[Stated goal] Wherever the string "seconds" appears in the listing, copy that line.

┌─ Data supplied

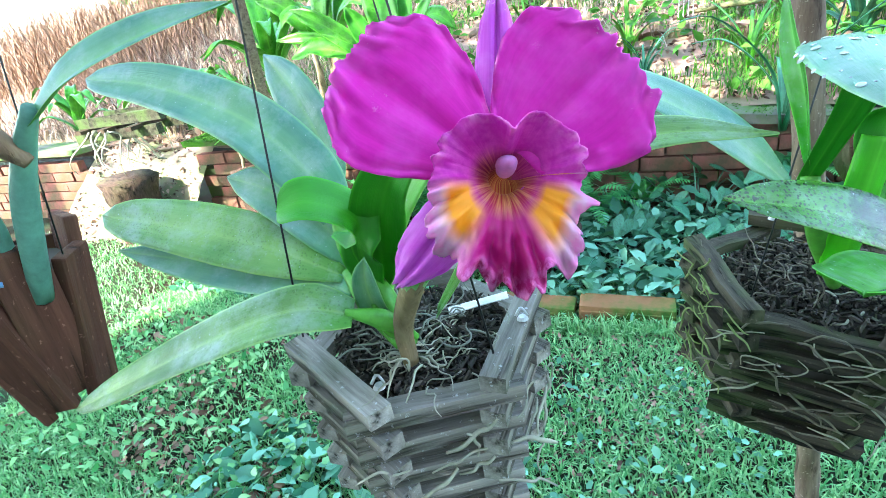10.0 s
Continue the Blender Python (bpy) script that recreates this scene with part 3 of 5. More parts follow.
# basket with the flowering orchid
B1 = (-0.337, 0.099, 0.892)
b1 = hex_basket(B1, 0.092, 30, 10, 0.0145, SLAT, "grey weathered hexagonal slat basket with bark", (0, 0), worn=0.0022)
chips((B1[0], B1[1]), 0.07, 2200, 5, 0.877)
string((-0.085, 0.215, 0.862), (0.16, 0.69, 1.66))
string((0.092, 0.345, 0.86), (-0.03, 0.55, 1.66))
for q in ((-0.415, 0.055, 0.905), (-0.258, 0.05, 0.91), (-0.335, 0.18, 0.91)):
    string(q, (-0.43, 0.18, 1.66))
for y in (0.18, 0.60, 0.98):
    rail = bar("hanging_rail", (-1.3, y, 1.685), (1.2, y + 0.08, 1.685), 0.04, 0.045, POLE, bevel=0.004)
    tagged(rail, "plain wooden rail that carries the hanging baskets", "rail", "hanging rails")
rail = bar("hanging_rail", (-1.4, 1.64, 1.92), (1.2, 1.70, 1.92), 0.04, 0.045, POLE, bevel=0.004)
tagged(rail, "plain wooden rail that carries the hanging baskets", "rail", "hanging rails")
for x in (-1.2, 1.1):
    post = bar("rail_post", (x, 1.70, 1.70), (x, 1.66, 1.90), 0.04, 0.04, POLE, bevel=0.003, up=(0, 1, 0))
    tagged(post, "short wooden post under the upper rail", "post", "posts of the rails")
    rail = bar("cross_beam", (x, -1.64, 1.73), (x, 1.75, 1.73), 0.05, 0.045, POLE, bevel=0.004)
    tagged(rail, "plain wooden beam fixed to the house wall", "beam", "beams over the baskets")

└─
┌─ Data supplied

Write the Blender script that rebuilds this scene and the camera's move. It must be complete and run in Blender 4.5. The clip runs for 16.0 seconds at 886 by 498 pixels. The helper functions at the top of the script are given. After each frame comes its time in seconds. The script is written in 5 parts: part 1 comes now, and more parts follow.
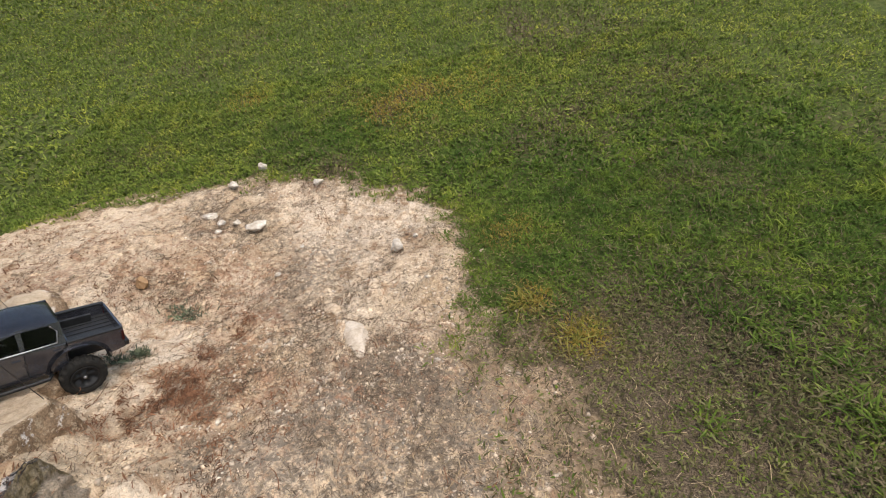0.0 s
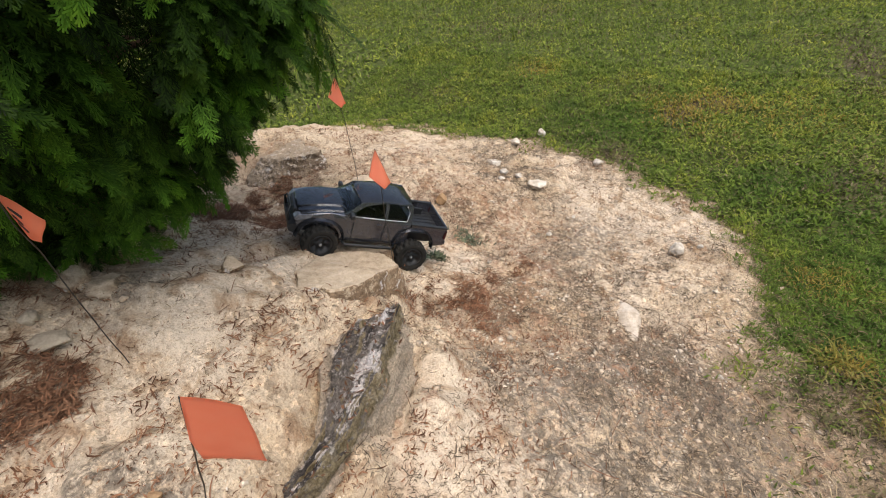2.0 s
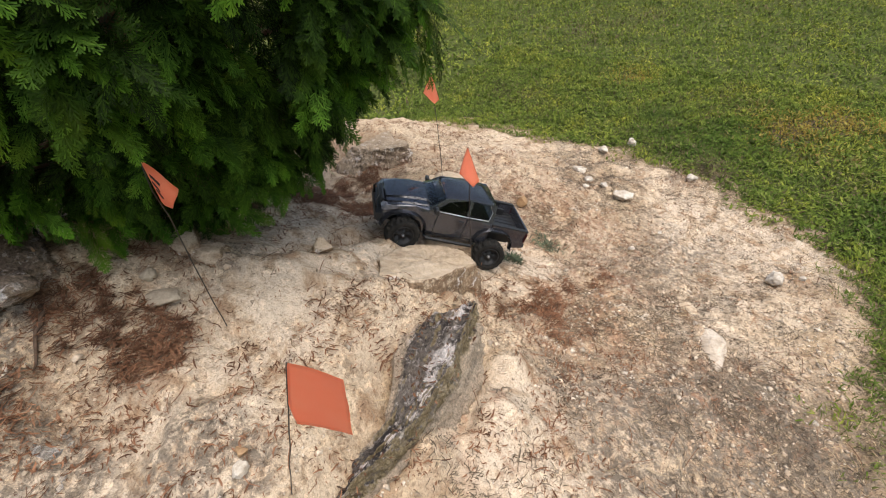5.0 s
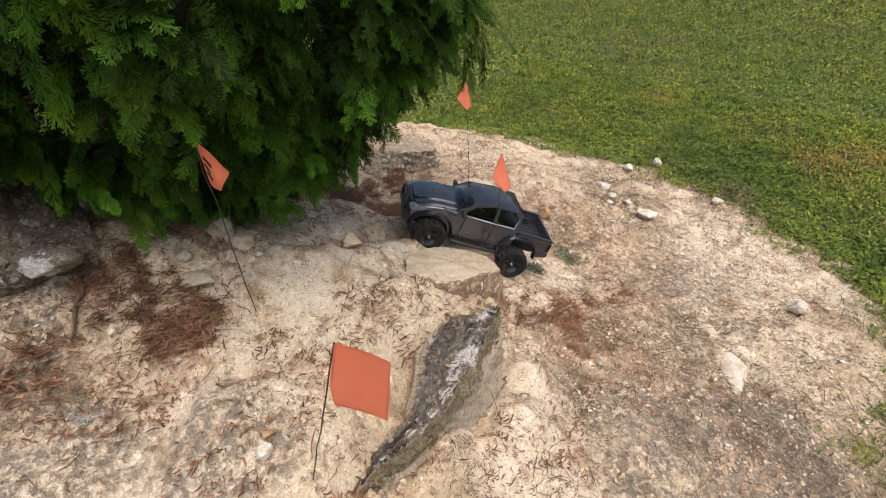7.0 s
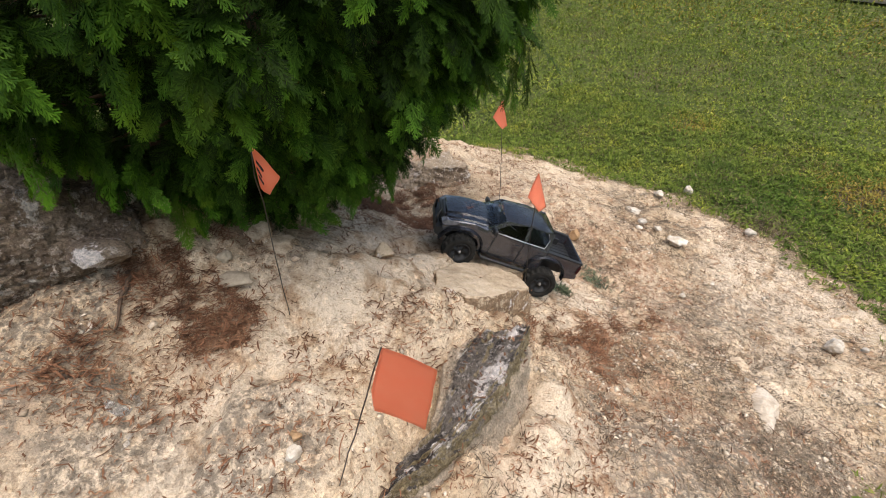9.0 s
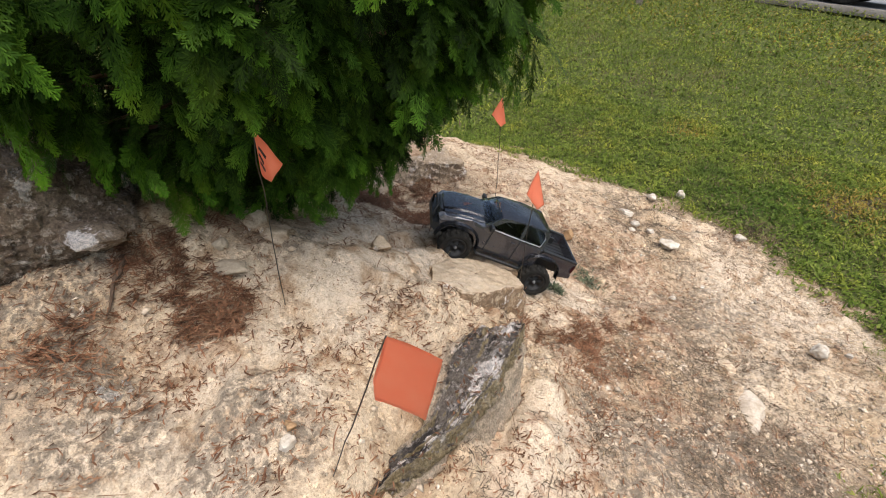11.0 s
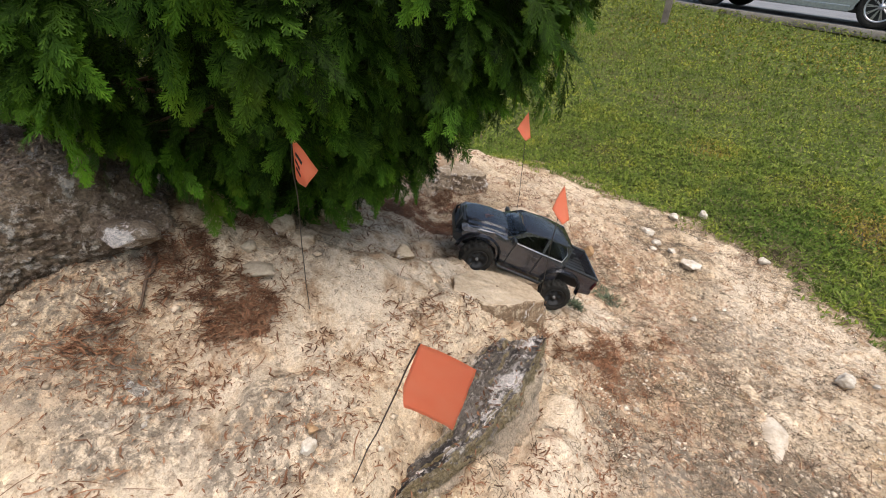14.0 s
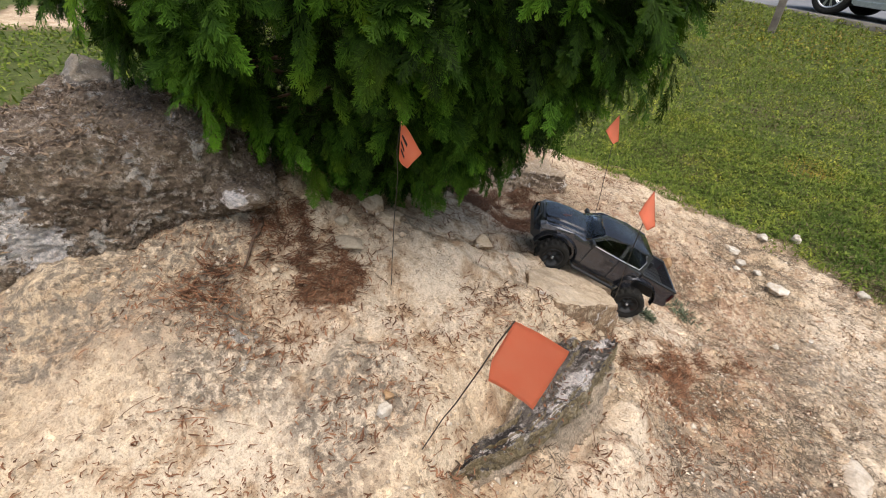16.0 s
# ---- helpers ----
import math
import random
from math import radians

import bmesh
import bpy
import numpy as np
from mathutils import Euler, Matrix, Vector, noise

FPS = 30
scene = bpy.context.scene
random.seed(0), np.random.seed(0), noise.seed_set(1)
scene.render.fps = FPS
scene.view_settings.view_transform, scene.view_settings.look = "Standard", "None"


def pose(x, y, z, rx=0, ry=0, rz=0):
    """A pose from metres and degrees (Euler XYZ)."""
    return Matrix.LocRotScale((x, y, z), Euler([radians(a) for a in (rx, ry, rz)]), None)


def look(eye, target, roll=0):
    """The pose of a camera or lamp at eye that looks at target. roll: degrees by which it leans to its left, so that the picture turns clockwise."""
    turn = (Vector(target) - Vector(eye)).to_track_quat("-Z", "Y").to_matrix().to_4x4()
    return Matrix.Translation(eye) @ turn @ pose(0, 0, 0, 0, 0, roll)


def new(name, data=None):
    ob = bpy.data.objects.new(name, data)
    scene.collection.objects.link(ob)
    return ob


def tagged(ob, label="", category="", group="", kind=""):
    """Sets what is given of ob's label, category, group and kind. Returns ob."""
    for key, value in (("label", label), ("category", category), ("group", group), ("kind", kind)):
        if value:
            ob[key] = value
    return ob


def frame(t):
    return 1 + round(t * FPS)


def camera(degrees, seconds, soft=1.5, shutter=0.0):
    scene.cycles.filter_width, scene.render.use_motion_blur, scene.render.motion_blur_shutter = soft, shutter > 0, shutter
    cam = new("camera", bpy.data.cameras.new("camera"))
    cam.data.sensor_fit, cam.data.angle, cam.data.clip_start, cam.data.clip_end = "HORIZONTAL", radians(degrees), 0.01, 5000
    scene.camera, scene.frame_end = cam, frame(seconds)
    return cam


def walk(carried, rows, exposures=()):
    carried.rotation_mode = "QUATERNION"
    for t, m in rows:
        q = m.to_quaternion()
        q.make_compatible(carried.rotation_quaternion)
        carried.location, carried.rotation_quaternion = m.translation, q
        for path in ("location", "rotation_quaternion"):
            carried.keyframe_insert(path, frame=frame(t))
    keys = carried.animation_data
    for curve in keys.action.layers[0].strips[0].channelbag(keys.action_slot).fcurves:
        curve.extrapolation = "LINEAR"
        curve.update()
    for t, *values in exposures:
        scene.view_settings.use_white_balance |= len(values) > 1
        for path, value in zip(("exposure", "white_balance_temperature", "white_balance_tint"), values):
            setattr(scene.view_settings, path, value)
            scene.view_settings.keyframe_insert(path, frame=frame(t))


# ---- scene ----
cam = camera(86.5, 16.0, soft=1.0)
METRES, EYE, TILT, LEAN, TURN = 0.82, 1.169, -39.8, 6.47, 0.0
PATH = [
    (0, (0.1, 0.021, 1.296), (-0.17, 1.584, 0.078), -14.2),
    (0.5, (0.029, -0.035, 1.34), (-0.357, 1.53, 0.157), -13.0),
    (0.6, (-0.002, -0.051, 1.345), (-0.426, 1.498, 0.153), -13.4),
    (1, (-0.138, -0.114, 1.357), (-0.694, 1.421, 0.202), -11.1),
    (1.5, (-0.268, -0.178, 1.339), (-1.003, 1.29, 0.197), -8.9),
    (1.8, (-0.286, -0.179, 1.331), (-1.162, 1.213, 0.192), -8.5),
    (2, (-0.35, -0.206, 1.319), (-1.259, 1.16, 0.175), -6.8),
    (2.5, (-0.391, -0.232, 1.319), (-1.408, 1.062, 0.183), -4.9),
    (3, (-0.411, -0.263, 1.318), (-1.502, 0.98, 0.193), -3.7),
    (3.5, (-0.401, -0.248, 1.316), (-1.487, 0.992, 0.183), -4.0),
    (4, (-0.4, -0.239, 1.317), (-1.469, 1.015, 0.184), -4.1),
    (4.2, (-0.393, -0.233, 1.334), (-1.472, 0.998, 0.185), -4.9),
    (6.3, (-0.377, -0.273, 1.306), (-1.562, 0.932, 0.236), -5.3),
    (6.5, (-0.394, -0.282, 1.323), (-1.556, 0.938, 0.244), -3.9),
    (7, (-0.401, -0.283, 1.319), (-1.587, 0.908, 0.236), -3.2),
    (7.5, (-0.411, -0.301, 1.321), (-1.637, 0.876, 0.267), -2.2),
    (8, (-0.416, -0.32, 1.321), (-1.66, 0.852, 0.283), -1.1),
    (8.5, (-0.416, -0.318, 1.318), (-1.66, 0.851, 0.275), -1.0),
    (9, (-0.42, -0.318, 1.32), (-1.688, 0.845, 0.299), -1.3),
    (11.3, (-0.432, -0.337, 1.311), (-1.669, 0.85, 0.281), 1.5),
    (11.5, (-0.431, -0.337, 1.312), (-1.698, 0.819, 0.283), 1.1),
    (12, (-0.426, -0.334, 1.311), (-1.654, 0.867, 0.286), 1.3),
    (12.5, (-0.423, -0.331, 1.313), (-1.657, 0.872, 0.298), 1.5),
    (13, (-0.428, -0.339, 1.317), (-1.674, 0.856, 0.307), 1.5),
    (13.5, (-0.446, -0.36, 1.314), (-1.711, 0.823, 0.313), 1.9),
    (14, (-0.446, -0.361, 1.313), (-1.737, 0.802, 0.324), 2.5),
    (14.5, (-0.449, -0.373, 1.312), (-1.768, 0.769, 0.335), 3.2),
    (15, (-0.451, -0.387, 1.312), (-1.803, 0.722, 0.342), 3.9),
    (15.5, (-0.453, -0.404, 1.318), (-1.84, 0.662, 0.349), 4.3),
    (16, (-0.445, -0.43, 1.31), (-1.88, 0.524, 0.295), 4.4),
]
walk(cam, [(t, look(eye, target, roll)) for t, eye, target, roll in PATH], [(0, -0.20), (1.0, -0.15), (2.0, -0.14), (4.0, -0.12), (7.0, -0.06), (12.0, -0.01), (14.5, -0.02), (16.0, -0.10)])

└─
┌─ Data supplied

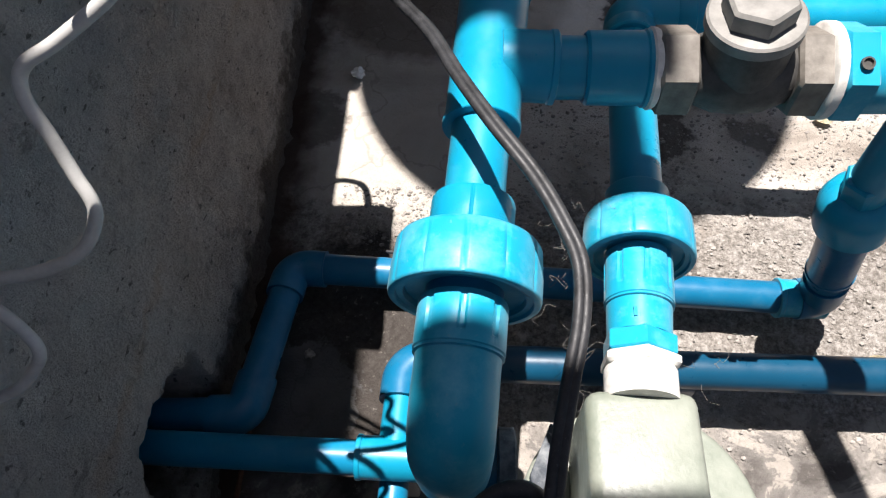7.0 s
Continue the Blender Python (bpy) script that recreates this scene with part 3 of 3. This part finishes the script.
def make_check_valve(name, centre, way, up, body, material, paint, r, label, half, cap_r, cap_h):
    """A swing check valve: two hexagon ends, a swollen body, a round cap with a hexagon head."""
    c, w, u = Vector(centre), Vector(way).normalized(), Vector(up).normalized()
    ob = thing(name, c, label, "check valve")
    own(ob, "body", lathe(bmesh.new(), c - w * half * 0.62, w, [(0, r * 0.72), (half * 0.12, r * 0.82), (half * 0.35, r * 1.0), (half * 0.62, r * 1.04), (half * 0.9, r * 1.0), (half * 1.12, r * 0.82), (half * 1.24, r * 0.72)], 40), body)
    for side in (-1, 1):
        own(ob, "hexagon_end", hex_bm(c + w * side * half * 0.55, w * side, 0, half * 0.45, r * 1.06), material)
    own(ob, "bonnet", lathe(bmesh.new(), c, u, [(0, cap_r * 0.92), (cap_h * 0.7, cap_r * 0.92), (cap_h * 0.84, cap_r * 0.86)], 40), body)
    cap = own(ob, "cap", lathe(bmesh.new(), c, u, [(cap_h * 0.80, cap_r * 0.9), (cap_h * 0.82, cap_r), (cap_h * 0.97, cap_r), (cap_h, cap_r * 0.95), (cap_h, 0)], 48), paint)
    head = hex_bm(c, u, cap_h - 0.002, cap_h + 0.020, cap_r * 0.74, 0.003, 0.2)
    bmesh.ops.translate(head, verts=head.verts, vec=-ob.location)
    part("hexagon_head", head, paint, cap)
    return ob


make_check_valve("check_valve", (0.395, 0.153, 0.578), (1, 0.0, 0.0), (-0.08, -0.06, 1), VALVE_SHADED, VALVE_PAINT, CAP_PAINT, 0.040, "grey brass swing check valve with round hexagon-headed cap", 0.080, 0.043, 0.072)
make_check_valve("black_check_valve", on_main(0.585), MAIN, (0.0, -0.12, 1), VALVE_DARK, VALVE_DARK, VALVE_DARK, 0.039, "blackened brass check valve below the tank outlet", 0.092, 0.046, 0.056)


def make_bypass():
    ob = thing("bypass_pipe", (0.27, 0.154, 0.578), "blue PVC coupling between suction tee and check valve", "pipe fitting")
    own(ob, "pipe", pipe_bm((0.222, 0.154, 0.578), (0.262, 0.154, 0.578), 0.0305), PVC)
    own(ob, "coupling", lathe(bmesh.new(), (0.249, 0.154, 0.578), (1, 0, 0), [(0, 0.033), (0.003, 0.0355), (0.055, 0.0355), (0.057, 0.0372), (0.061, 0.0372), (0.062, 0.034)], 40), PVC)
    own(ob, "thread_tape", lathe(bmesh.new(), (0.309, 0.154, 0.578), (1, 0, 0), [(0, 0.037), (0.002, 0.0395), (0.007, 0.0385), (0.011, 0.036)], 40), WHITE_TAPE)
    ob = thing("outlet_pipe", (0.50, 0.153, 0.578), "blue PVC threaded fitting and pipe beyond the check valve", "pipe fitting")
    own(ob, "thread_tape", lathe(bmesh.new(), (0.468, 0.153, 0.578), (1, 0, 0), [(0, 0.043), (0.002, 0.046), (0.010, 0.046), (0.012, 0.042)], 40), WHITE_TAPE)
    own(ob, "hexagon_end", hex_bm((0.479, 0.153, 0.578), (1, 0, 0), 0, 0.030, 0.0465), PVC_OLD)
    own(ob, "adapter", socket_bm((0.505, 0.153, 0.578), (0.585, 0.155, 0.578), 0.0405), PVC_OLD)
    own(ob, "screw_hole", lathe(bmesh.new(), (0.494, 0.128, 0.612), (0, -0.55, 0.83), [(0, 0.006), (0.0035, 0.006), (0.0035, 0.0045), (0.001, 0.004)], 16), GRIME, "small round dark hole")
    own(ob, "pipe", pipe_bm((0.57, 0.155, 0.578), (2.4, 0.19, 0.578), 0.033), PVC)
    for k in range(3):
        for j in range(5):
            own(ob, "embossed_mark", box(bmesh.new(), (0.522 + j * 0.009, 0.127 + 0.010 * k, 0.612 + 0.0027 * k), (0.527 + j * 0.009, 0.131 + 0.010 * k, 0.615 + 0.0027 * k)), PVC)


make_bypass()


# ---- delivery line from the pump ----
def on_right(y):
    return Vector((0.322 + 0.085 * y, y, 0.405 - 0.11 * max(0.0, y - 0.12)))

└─

[Result of the task]
Write the Blender script that rebuilds this scene and the camera's move. It must be complete and run in Blender 4.5. The clip runs for 16.0 seconds at 886 by 498 pixels. The helper functions at the top of the script are given. After each frame comes its time in seconds. The script is written in 5 parts: part 1 comes now, and more parts follow.
def camera(degrees, seconds, soft=1.5, shutter=0.0):
    scene.camera, scene.frame_end = cam, frame(seconds)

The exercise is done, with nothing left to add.